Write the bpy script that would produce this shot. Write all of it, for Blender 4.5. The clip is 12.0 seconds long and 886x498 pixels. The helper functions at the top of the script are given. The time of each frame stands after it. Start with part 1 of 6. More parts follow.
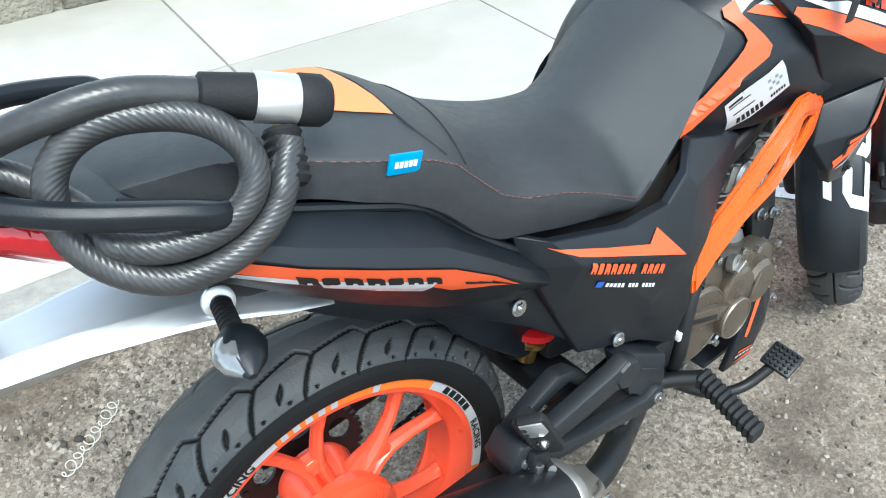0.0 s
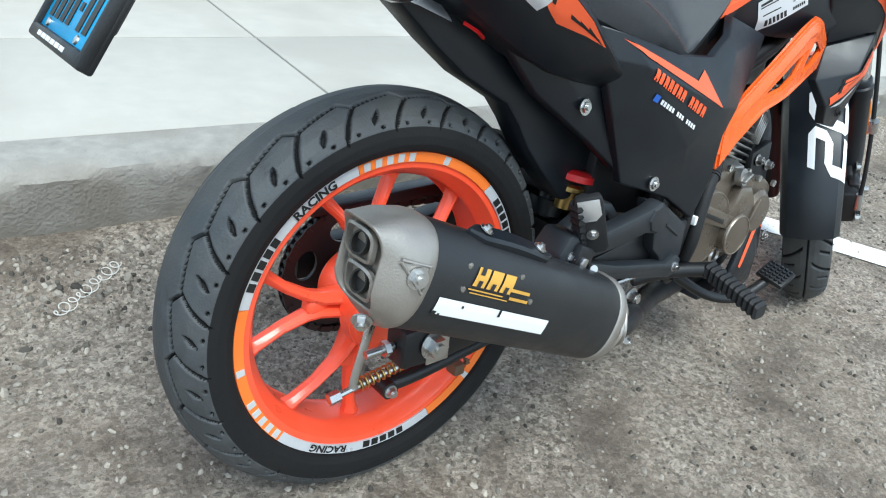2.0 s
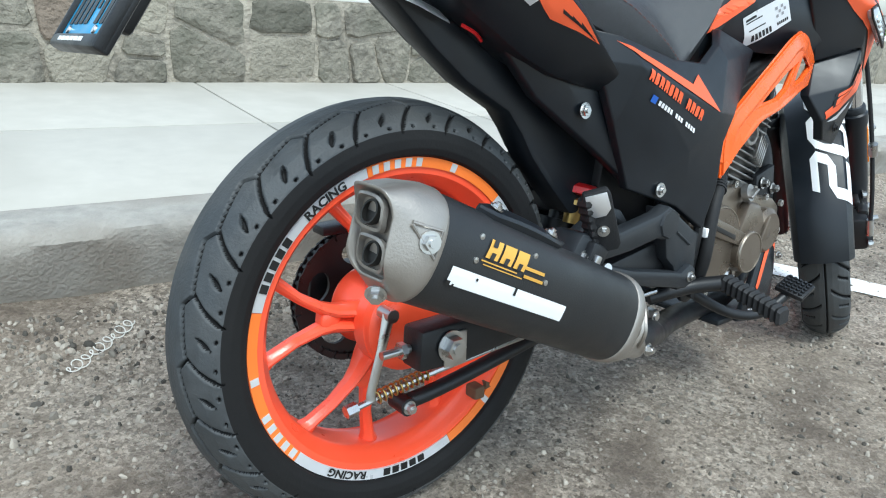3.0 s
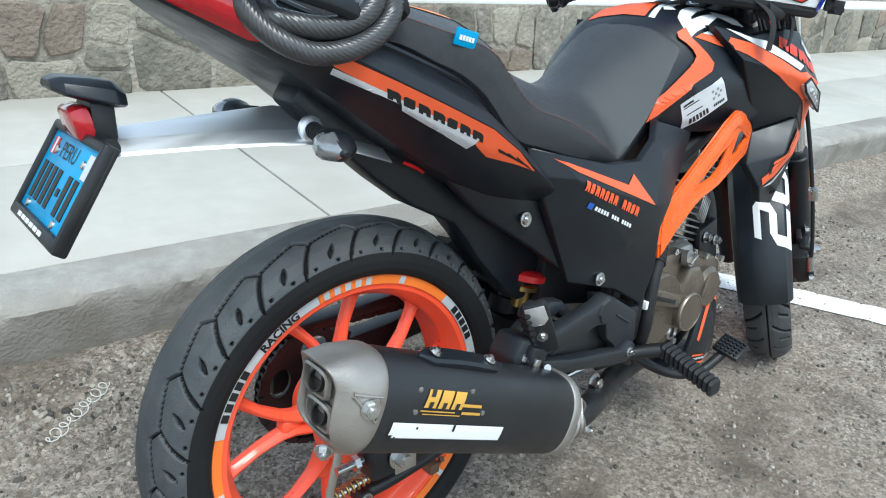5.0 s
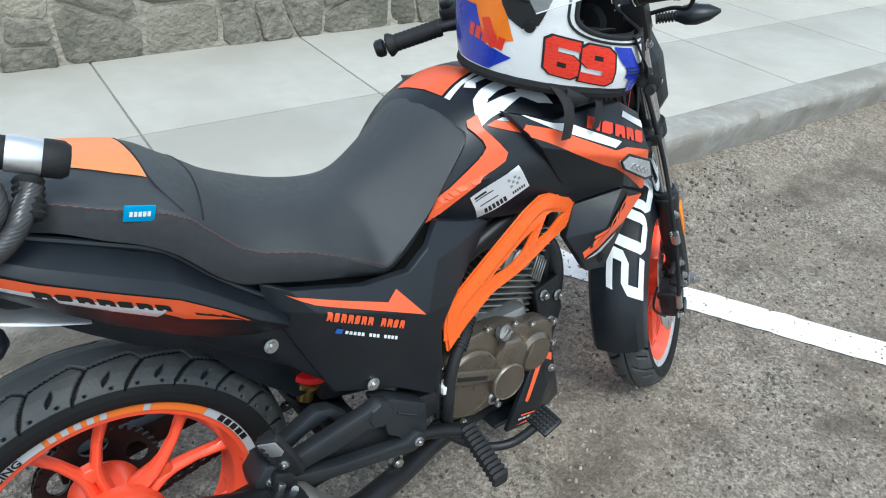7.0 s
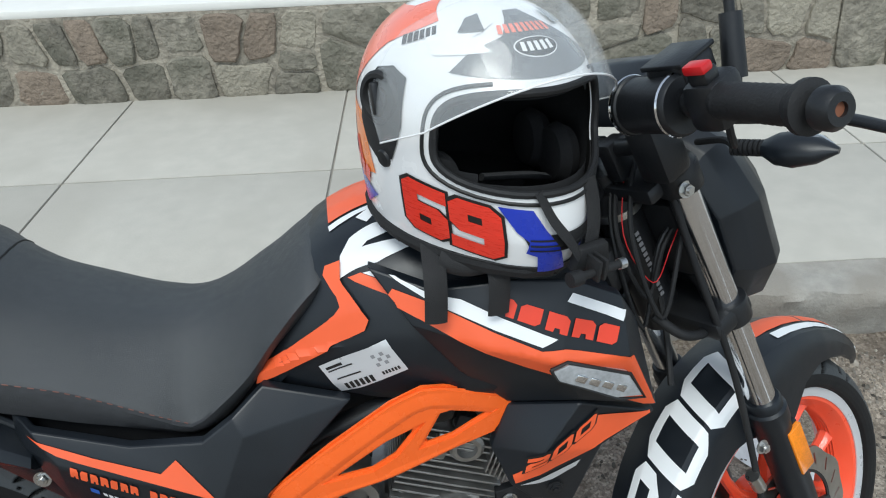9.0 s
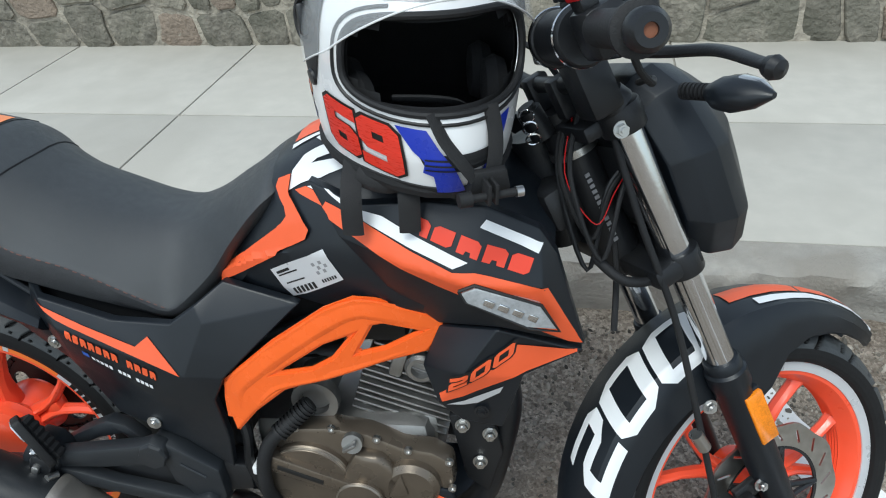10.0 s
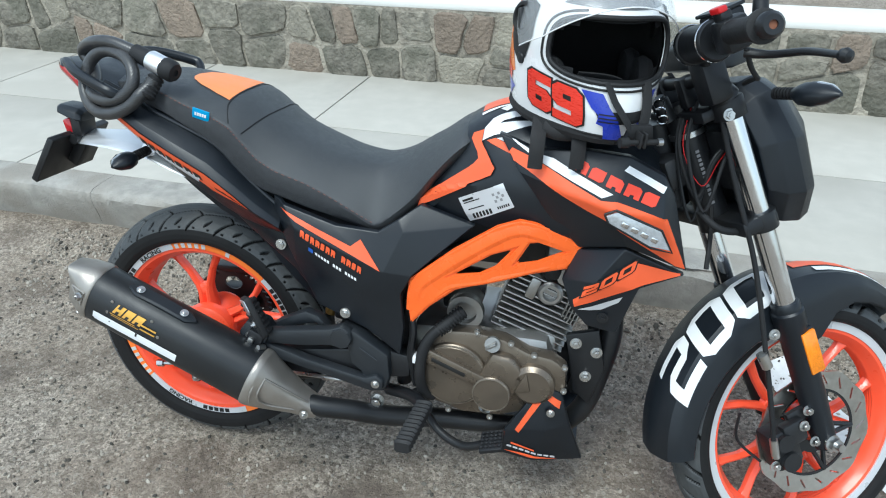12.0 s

== == ==

**Description of the task:** Exclude the pictures. Write out the remaining data exactly.

**Completed task:**
Write the bpy script that would produce this shot. Write all of it, for Blender 4.5. The clip is 12.0 seconds long and 886x498 pixels. The helper functions at the top of the script are given. The time of each frame stands after it. Start with part 1 of 6. More parts follow.
0.0 s
2.0 s
3.0 s
5.0 s
7.0 s
9.0 s
10.0 s
12.0 s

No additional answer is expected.